I know the film has sparked debates with its feminist context. I merely review films but the idea of women against the patriarchy certainly made this installment stand out a little more. And let’s be honest Mad Max fans, it had been heading that way.

Let’s not forget Tina Turner’s surprising turn in Mad Max: Beyond The Thunderdome and maybe forget the Hook Neverland kids vibe in the last part.

If anyone could play a strong female defying the odds and breaking free, I couldn’t think of anybody better than Charlize Theron. She was very good as Furiosa. Immortan Joe’s most valued servant. Or so he thought.

My main issue was that the supporting ladies had such unmemorable characters. Zoe Kravitz was very weak. I think the only one that stood out was Rosie Huntington-Whitely (No, not because she’s the model. Although . . . NO! Focus) BUT because she was the only one who had a teeny tiny piece of back story to support the rather weak story line.

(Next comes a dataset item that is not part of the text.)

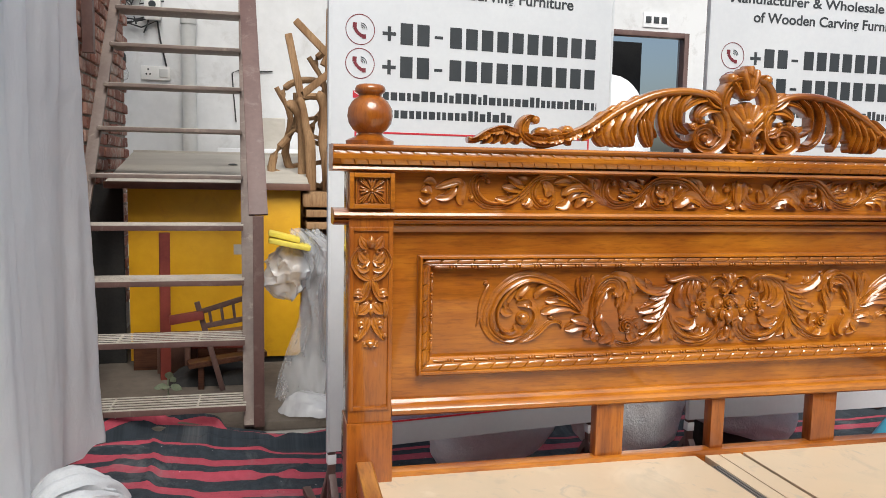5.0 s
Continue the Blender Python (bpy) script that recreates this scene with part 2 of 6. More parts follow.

There were a few twists along the way. Miller may have lost it with the OTT demented silliness BUT he still wasn’t afraid to shake things up when the pace seemed to lumber. And unfortunately, it did in parts.

For MM fans, I felt that Fury Road was a revamped Mad Max 2. One of the best installments in my opinion. Immortan Joe felt like he had been torn from the same cloth of Lord Humungus. He even had a stupid and memorable mask as well!

The musical score by Junkie XL was incredible. I don’t normally commend movie soundtracks but it really made the chases that much more dramatic and engaging. Exhilarating and frantic. Very much like the movie.

I just wish there were more memorable supporting characters. The endless visions, hallucinations and flashbacks that Max experienced were really annoying. The more they popped up with that annoying kid, the more I could feel my patience wading.

Max only really got to shine in the last 20 minutes. I’m sure that was the point but Max was always the one you were routing for. The underdog. This time, you have Furiosa. Max just seemed so bland. He got lost in the mix. BUT how could he not with this demented wasteland?